Islamists in Somalia claim God is telling them to kill Ethiopians. Hezbollah thinks it has God’s embellished license to rain rockets down on Haifa and Nazareth. President Bush assures us God is whispering in his ear. Evangelicals think global warming, conflagration in the Middle East and despoiling the earth are part of God’s plan to bring on the Rapture, so who cares about all those hair-raising headlines?
God is taking the rap for a lot of bad news these days, and I think it more than passing strange God isn’t making headlines telling us to kiss a fool or feed the hungry or stop genocide in Darfur or maybe just get a grip. I have a hunch She’s telling us such things every day and can’t get past our iPods, because the Apocalypse, after all, is a blockbuster, and aren’t blockbusters what we like?
It’s a convenient blockbuster, unlike Al Gore’s inconvenient truth. After all, if we’re living in the End Time why should we worry about oil spills,
polluted watersheds, rising oceans, starving babies, species extinction? Why should we worry about the poor or about the unbridled greed of the predator economy? I see a selfish and convenient leer behind the apocalypticism that applauds Israel’s rampage in Lebanon and every other act of violence because they’re harbingers of the Rapture.
Nor are cracked Christians, reading the Bible and the Gospels as they damned well please, the only despoilers of the planet. I hold Islam’s and Judaism’s feckless fruitcakes equally responsible. And oh yes, I’ve not forgotten Hindu whackos on killing sprees, either.
The God I was brought up to worship is far more likely to nudge me to give the poor guy on the corner a few bucks even when I know he’s going to buy more trouble with it. She has mercifully never told me to kill anyone or to encourage mayhem and pilferage in the name of some greater idea. She has merely told me to keep quiet and do good. I think I’m doing some good, but I’m having trouble keeping quiet.
I don’t trust these Apocalypse-drunks. I think they’re high on meanness disguised in religiosity. And if I were an Israeli, even a right-wing, land-grabbing, simpleminded Israeli, I wouldn’t trust my newfound Christian evangelical pals around the corner, because they don’t give a damn about the Jews or the Arabs or anyone else who doesn’t share their conviction that this is it, folks, turn out the lights, glory hallelujah, we’re gonna sock it to ya, go to hell, y’all.
Anybody set on turning the environment on its head for a lousy buck is bound to love the rapturists because their message is, Bring the end on, hoo-yi-yay!

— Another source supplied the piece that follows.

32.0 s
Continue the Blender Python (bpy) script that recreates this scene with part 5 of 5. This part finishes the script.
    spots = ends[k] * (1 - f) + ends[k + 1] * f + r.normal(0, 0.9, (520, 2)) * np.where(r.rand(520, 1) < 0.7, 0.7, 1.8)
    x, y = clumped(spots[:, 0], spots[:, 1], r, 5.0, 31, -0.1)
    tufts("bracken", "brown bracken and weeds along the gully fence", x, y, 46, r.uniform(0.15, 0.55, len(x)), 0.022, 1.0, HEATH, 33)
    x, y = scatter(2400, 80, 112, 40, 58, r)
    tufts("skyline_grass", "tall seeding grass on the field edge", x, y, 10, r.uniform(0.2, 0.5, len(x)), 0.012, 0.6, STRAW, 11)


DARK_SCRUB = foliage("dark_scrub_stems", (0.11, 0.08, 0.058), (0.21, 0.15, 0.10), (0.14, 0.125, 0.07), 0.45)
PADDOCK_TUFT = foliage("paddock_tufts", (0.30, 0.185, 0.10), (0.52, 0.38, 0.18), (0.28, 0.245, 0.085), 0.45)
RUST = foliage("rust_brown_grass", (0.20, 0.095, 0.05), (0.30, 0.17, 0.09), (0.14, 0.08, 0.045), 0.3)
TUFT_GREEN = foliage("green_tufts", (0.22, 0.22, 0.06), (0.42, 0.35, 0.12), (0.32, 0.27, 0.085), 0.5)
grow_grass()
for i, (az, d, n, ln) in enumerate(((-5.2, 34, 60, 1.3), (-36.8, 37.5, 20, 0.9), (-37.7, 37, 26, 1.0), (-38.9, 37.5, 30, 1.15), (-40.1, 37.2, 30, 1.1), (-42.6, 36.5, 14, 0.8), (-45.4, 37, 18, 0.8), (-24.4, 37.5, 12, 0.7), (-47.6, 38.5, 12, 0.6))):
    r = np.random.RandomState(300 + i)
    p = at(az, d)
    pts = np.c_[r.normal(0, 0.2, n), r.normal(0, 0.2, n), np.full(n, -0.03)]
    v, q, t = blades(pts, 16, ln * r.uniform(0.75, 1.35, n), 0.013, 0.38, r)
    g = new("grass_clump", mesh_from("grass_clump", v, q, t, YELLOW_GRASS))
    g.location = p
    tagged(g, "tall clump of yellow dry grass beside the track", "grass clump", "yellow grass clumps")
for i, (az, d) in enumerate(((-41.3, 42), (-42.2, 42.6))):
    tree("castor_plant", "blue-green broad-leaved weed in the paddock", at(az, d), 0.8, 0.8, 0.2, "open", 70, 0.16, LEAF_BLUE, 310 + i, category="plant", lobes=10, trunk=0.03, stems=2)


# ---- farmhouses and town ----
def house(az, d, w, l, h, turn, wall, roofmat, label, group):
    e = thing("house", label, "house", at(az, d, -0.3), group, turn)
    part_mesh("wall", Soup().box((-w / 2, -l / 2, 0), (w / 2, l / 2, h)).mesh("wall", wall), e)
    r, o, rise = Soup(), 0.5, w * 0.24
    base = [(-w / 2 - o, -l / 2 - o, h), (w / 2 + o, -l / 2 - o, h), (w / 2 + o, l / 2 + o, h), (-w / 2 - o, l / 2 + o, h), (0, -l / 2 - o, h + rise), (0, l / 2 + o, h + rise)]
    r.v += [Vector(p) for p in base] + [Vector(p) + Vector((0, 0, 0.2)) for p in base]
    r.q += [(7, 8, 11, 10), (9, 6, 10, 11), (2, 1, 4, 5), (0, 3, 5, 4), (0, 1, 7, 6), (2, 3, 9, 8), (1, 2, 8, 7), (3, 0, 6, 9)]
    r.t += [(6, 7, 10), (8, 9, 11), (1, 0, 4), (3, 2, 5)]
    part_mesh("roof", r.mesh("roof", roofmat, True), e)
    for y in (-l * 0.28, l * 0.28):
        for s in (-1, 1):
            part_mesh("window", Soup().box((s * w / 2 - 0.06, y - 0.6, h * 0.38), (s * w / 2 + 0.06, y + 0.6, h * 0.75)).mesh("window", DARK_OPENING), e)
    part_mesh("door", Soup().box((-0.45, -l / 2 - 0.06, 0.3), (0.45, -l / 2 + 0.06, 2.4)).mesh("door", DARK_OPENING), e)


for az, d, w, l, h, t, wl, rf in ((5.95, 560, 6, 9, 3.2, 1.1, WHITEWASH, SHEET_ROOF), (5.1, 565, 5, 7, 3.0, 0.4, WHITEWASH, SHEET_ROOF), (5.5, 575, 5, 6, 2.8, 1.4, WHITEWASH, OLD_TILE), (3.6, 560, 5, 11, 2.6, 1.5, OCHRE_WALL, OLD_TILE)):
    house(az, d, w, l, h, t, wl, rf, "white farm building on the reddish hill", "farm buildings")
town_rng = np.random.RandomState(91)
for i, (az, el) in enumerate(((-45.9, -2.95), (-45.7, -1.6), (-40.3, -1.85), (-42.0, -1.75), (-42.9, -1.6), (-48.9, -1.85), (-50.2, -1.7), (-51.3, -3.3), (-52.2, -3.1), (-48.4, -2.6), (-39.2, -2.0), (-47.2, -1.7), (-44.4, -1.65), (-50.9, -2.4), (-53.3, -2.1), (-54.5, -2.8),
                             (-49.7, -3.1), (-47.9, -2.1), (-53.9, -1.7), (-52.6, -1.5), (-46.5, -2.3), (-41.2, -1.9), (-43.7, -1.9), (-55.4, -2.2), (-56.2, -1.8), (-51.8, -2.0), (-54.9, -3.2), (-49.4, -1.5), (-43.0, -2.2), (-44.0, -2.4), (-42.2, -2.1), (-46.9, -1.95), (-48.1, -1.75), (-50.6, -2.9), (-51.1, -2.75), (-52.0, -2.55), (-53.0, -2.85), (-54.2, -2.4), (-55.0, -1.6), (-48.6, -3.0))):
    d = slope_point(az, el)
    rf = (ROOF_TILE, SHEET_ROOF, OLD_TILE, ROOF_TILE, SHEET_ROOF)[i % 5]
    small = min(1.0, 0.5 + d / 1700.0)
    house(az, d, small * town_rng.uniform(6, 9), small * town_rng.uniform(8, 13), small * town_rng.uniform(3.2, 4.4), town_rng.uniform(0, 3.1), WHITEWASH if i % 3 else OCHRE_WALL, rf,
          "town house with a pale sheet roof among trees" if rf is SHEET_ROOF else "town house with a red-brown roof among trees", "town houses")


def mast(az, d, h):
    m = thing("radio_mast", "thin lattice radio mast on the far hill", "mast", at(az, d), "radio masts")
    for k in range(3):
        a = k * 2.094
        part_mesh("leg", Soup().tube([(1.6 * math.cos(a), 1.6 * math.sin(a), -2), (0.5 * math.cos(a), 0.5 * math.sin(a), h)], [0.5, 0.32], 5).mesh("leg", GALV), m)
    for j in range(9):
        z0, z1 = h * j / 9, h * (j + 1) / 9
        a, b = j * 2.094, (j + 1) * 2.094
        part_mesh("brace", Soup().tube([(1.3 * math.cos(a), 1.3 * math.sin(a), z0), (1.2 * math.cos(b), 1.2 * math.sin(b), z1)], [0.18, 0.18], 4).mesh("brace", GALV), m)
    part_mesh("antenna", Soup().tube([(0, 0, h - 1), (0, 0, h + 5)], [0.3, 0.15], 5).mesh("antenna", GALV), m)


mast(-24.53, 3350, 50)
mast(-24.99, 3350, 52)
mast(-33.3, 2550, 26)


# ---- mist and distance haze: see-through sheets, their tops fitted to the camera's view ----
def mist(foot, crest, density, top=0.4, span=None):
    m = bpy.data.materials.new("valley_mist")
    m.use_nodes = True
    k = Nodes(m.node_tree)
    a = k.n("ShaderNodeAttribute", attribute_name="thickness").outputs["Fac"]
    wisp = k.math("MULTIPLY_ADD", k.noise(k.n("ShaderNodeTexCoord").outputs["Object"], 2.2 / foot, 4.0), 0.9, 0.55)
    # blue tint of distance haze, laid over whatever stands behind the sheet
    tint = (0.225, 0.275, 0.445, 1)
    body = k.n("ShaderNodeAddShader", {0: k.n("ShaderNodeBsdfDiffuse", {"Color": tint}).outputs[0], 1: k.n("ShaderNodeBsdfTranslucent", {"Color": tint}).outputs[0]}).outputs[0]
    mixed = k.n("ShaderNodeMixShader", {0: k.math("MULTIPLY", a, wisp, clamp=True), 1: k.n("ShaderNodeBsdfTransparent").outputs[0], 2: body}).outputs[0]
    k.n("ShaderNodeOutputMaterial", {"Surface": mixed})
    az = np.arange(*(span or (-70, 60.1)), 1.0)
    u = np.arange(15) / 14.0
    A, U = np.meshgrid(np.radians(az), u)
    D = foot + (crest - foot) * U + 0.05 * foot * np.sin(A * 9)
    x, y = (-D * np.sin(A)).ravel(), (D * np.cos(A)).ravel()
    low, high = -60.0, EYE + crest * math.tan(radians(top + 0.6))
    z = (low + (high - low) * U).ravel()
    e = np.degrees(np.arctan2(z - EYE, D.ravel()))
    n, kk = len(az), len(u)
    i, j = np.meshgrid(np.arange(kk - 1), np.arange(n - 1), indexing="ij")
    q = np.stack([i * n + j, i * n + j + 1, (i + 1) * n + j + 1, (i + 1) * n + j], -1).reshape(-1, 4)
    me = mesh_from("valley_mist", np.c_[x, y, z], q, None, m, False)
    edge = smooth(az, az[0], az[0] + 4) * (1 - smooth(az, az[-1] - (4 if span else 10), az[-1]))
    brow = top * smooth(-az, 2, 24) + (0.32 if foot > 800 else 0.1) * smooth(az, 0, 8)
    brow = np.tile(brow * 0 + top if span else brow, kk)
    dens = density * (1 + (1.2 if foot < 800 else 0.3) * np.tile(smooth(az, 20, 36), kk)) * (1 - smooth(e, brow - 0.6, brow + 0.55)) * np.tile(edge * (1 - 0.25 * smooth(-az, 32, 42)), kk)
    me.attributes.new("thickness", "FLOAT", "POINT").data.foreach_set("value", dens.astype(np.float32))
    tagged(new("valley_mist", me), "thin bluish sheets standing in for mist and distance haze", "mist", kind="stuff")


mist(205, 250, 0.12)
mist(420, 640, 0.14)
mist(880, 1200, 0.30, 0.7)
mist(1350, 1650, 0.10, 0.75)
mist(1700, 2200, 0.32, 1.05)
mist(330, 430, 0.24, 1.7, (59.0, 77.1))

Hence the rapturists and their bibliomantic ilk are good for business, good for imperialism, good for genocidal maniacs, good for raping the planet, good for turning a blind eye on every kind of evil. Rapturists make poor leaders because they prefer hullabaloo to reason and calm reflection. Societies that follow uproar-junkies end up in ruins.
I don’t experience God as a talker. If She sounded like Jerry Falwell or Pat Robertson, I’d turn up the woofer. I experience God as calmness in the wake of a decent act. In fact, I think I’m closest to Her when I hear the least about Her, because I don’t think either one of us cottons to all that blather titillating the rapturists.I’m surely not the exegete Ralph Reed is, but I don’t see why it can’t all come to an end in a great burst of compassion for one another, an immense festival celebrating the beauty of the earth we’ve been given to steward. But what do I know? I’ve been misreading things all my life, and the President sure does sound as if that’s God confiding in him. And maybe he and Ralph and all the other apocalypticos have all the Bible’s contradictions worked out neatly in their heads.

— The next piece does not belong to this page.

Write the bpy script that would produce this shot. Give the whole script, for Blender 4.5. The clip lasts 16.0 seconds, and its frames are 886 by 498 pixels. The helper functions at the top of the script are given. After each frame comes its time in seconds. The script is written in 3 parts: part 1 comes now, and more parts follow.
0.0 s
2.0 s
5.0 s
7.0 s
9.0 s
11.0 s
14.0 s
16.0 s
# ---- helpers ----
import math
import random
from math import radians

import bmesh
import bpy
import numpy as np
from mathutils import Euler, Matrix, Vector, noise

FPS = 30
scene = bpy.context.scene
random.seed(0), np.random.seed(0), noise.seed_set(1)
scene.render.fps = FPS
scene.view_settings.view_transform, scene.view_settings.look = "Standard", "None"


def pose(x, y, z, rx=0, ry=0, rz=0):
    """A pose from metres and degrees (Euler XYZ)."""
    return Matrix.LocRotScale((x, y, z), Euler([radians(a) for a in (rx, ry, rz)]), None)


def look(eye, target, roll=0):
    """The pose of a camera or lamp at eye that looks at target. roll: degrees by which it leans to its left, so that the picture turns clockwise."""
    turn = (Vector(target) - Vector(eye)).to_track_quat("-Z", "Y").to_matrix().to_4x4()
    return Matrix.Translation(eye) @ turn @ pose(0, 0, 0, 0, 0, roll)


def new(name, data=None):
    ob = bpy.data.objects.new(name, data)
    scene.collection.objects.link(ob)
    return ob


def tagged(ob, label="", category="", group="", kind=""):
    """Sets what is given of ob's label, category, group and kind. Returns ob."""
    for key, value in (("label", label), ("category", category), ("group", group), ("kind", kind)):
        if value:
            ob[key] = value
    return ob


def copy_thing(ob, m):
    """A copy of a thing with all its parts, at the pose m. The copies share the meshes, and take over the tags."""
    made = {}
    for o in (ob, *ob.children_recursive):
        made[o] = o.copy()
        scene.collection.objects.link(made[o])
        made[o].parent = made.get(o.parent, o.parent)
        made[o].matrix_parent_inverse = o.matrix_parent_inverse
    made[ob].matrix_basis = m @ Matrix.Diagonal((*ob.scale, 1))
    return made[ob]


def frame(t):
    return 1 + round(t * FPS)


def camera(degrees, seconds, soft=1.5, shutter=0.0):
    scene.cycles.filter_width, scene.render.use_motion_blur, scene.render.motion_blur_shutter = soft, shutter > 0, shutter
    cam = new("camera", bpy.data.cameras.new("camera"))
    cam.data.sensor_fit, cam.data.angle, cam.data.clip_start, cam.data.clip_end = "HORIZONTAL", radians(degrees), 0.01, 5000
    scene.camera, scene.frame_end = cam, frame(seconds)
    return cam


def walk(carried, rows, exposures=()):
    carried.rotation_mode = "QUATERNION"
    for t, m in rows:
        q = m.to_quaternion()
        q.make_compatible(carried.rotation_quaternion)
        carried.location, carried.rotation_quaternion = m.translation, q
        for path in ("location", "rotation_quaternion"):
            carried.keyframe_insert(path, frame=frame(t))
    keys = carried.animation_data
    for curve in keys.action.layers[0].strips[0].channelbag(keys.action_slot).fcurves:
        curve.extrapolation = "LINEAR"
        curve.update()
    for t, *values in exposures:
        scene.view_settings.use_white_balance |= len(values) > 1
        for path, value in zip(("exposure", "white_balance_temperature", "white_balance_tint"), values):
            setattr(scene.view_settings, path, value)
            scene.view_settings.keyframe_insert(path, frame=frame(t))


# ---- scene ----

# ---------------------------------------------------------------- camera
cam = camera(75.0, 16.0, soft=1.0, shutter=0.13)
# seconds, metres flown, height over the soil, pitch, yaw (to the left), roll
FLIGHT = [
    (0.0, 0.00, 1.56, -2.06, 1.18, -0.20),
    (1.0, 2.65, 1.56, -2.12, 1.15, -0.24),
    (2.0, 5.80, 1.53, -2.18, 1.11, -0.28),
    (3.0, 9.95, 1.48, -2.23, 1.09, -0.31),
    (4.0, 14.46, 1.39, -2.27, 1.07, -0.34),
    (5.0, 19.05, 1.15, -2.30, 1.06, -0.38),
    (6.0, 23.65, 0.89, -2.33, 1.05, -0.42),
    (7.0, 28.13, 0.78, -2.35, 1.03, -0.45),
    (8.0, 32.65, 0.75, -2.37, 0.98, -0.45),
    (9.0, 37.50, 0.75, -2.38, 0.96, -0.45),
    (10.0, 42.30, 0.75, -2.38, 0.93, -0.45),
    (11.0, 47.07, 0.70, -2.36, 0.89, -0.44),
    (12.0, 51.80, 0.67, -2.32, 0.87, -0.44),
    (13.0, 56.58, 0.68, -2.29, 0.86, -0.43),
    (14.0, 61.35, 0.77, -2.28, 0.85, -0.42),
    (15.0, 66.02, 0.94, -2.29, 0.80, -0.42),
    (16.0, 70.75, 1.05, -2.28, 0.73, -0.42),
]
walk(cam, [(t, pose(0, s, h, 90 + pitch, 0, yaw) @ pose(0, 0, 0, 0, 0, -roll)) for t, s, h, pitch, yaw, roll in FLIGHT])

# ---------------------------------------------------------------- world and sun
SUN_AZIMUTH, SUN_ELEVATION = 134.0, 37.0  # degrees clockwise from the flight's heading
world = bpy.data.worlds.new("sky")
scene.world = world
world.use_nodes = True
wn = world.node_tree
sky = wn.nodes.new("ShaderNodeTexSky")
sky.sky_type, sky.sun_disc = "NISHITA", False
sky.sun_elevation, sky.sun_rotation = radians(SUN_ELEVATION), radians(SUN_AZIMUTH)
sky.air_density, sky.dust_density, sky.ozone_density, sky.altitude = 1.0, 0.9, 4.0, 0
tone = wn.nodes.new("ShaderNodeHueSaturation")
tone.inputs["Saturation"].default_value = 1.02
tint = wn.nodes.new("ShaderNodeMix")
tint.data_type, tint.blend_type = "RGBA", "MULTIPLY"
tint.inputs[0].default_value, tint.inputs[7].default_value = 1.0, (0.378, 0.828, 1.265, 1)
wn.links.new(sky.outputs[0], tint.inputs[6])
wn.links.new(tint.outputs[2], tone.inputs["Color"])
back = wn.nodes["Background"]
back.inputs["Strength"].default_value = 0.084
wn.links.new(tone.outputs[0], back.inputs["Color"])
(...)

I fear we’re running out of humility a lot faster than we’re running out of oil. I’ve never known exactly what to do about anything, but I sure have listened hard for clues, and over the years one of the small graces I’ve acquired is the willingness to hear people out. So when the evangelicals act like they know exactly what it’s all about, I get the willies. My life has largely been about savoring how much I don’t know, and I’d trust the evangelicals a lot more if they were a tad more humble about what they haven’t figured out.
As for tickets to heaven, well, I don’t have one, but if I do get in I suspect it will be for some small thing I did and forgot, not for dancing up and down with joy because Israel is hastening the end of time.